■ **Written request**
Identify each line below containing the string "group" and copy it.

:: Information shown

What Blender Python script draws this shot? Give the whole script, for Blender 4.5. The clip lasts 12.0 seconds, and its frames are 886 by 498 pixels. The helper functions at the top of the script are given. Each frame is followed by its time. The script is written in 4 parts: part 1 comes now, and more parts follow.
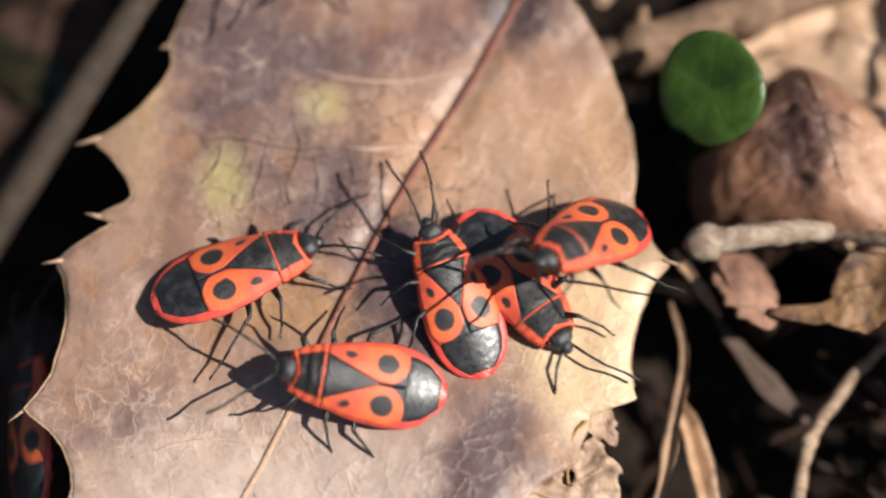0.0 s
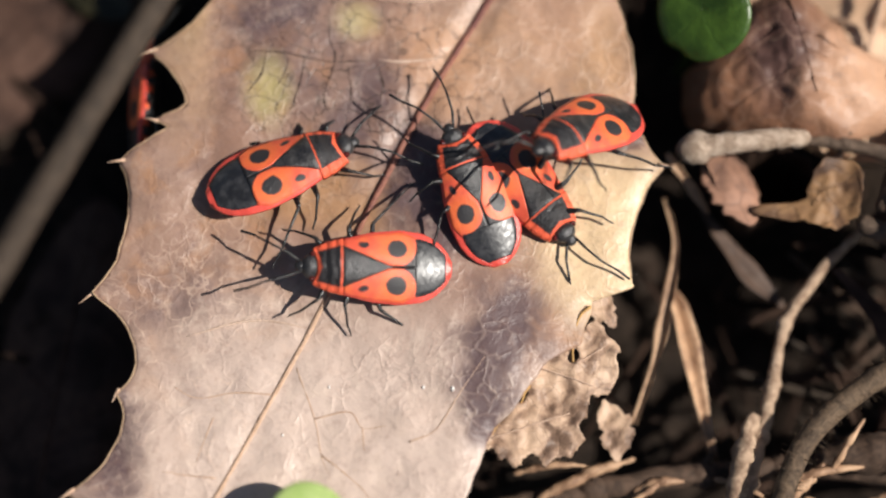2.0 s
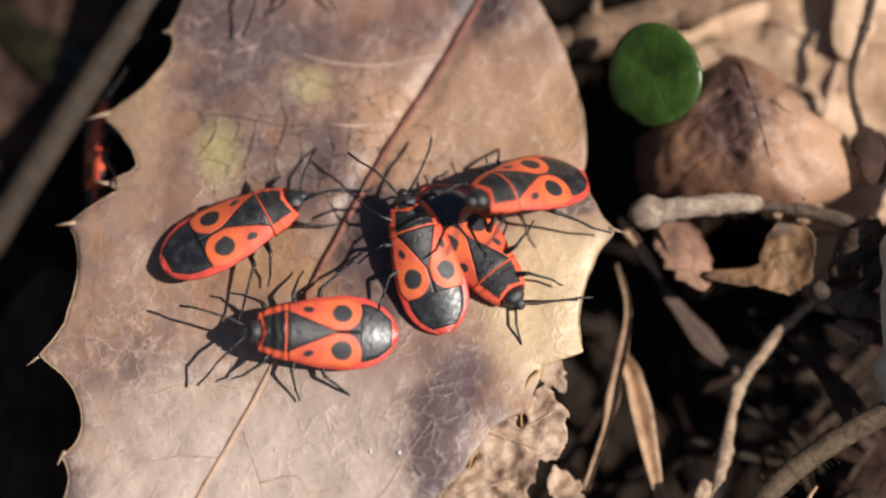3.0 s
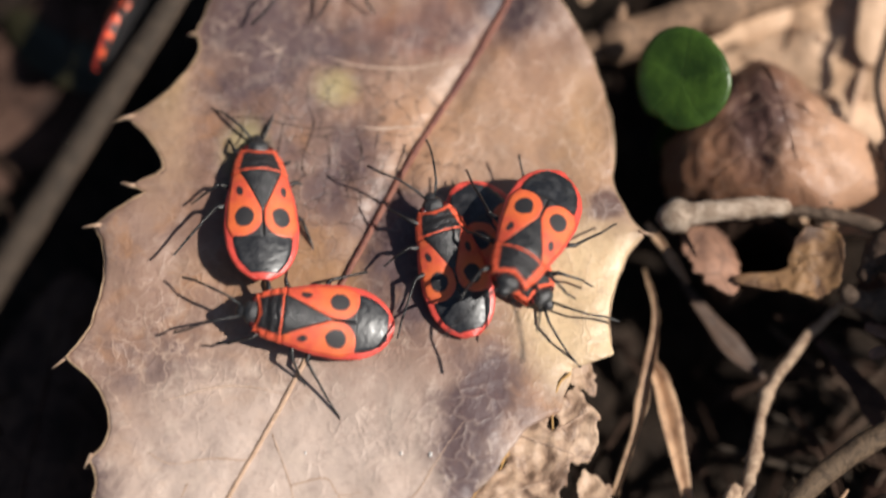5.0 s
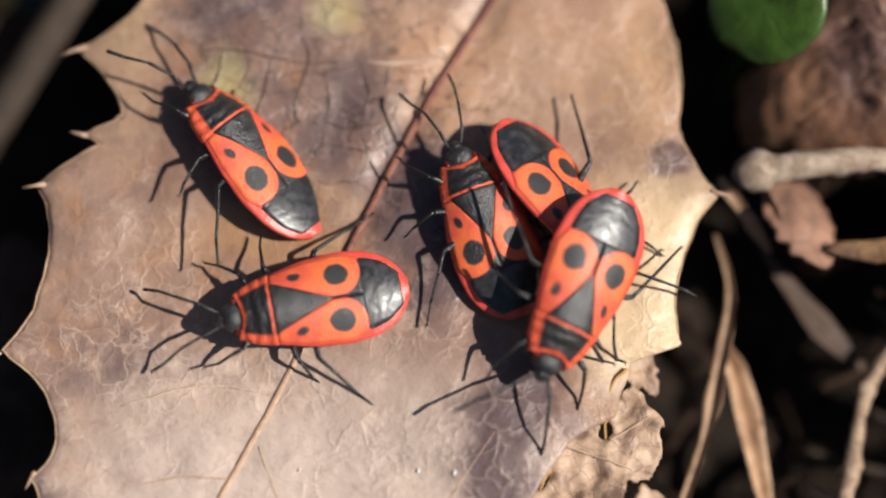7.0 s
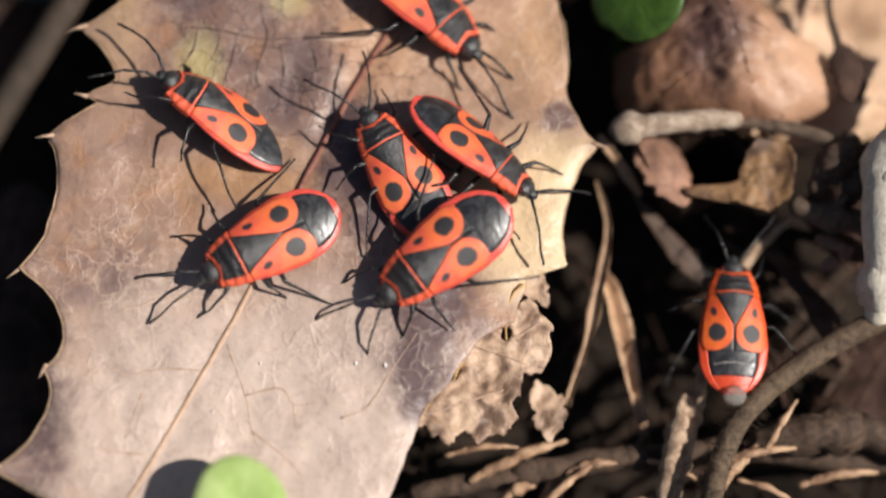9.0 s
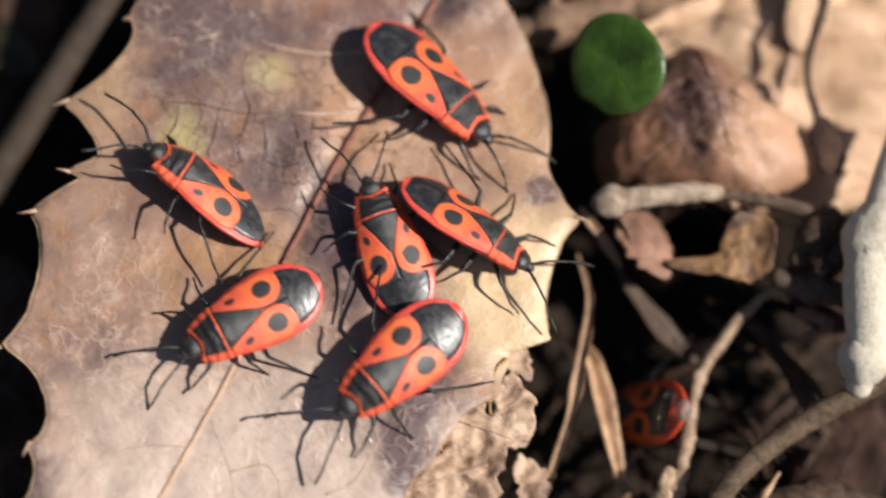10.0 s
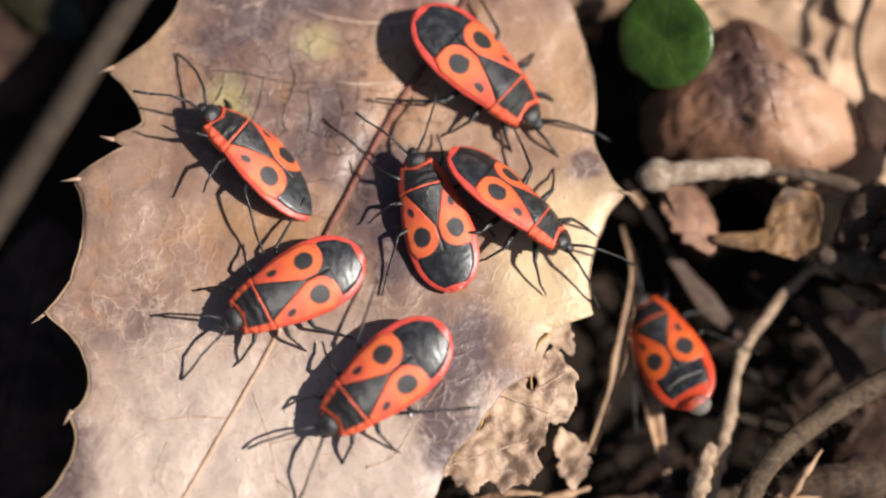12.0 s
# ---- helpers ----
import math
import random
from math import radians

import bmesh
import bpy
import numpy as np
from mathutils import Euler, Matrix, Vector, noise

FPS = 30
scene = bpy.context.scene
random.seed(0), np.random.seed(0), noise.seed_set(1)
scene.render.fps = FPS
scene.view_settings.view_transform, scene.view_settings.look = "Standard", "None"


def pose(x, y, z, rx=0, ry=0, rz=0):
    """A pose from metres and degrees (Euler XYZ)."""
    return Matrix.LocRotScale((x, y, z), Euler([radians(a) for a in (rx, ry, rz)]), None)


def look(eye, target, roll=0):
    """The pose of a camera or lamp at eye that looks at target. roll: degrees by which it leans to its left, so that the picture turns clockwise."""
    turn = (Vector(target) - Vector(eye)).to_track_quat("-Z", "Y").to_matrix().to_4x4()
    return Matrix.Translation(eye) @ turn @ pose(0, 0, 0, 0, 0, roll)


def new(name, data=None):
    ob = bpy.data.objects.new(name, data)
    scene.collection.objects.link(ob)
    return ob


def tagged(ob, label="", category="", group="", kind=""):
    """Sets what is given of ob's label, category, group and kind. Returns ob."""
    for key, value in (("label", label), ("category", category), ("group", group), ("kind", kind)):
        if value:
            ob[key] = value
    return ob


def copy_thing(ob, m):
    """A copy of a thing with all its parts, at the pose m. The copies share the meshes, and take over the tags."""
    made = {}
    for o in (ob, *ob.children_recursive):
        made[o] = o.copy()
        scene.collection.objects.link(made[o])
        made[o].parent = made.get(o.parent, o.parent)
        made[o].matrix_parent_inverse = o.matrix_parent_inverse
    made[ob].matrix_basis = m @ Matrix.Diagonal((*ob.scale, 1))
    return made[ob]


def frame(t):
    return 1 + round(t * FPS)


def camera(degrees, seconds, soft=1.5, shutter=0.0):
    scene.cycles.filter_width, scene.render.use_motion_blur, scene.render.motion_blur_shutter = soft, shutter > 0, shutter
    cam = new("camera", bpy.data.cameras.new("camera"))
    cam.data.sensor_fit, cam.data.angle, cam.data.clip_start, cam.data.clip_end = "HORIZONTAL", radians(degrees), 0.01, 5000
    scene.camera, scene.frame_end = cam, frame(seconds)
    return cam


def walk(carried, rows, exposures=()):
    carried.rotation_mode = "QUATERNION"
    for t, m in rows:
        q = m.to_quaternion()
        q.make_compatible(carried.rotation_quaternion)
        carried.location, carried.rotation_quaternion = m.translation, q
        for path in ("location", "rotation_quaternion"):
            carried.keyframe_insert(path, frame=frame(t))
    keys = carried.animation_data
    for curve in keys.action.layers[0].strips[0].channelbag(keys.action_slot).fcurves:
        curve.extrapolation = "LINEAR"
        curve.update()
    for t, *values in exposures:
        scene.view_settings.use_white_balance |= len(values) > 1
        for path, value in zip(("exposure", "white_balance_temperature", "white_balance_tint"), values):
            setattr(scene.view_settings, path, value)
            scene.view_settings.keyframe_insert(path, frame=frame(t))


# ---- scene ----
MM = 0.001  # all sizes below are written in millimetres

# ---- camera: hand-held close-up, seconds, eye in mm, turn in degrees ----
cam = camera(20, 12.0, soft=2.25, shutter=0.5)
PATH = [
    (0, 5.94, -30.78, 131.20, 17.92, 0.63, -0.61),
    (0.2, 6.11, -32.92, 139.49, 17.78, 0.32, -0.53),
    (0.5, 5.97, -34.38, 148.99, 17.33, 0.19, -0.87),
    (0.8, 5.23, -31.81, 148.16, 16.22, -0.58, -1.72),
    (1, 3.83, -32.03, 149.56, 15.58, -0.70, -1.07),
    (1.2, 4.31, -35.55, 148.27, 17.01, 0.05, -1.18),
    (1.5, 5.14, -40.26, 146.83, 18.48, 1.07, -0.22),
    (1.8, 3.11, -34.06, 148.39, 15.79, 0.22, -0.72),
    (2, 2.58, -31.20, 149.39, 13.81, -0.30, -0.43),
    (2.2, 3.84, -32.45, 149.30, 14.56, 0.40, -0.67),
    (2.5, 7.36, -35.85, 148.03, 17.42, 0.45, -0.18),
    (2.8, 7.22, -33.04, 147.16, 16.21, 0.42, -0.45),
    (3, 8.07, -33.41, 148.25, 16.16, 0.51, -0.03),
    (3.2, 5.80, -33.04, 148.07, 16.29, -0.19, -0.38),
    (4.8, 4.57, -33.72, 146.72, 16.48, -0.10, -0.10),
    (5, 2.21, -37.32, 146.16, 17.84, -0.96, -0.39),
    (5.2, -0.29, -37.85, 145.86, 17.77, -1.85, -0.66),
    (5.5, -0.11, -34.98, 146.72, 16.84, -2.15, -0.94),
    (5.8, 0.66, -33.19, 135.13, 17.83, -2.13, -0.81),
    (6, 2.16, -26.55, 127.81, 15.91, -1.75, -0.75),
    (6.2, 2.83, -28.07, 119.51, 17.98, -1.07, -0.49),
    (6.4, -1.54, -30.64, 117.64, 18.97, -1.98, -0.45),
    (6.5, -3.47, -28.60, 118.24, 17.55, -2.51, -0.81),
    (6.6, -3.45, -26.60, 118.60, 16.51, -2.21, -0.73),
    (6.8, -1.04, -25.38, 119.19, 15.50, -1.39, -0.67),
    (7, 1.95, -23.43, 119.48, 14.71, -0.72, -0.41),
    (7.2, 1.46, -25.65, 119.25, 15.21, -2.17, -1.08),
    (8.8, -0.22, -38.62, 146.53, 16.61, -3.29, -0.97),
    (9, 0.44, -37.86, 146.44, 15.99, -2.62, -0.79),
    (9.2, 2.08, -35.96, 147.05, 15.29, -2.42, -0.75),
    (9.5, 0.91, -31.55, 148.29, 14.71, -2.61, -0.97),
    (9.8, -1.40, -35.76, 147.42, 16.42, -4.10, -1.28),
    (10, -2.13, -35.32, 147.21, 16.73, -3.85, -1.35),
    (10.2, -3.98, -35.84, 146.44, 17.39, -4.28, -1.83),
    (10.5, -3.89, -33.87, 147.53, 17.32, -3.72, -1.29),
    (10.8, -2.12, -34.85, 147.61, 17.81, -2.72, -0.81),
    (11, -0.39, -31.57, 148.46, 16.21, -2.10, -0.62),
    (11.2, -2.28, -36.47, 147.04, 18.11, -3.33, -1.25),
    (11.5, -4.72, -41.39, 144.85, 19.30, -4.11, -1.04),
    (11.8, -1.23, -35.57, 146.08, 16.43, -2.68, -0.38),
    (12, -1.30, -31.26, 147.86, 14.53, -2.82, -0.25),
]
walk(cam, [(t, pose(x * MM, y * MM, z * MM, rx, ry, rz)) for t, x, y, z, rx, ry, rz in PATH], [(0.0, 0.31), (0.6, 0.23), (2.2, 0.23), (2.5, 0.06), (3.0, 0.03), (5.0, 0.11), (7.0, 0.12), (9.0, 0.19), (10.5, 0.23), (12.0, 0.29)])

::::

■ **Final result**
def tagged(ob, label="", category="", group="", kind=""):
    """Sets what is given of ob's label, category, group and kind. Returns ob."""
    for key, value in (("label", label), ("category", category), ("group", group), ("kind", kind)):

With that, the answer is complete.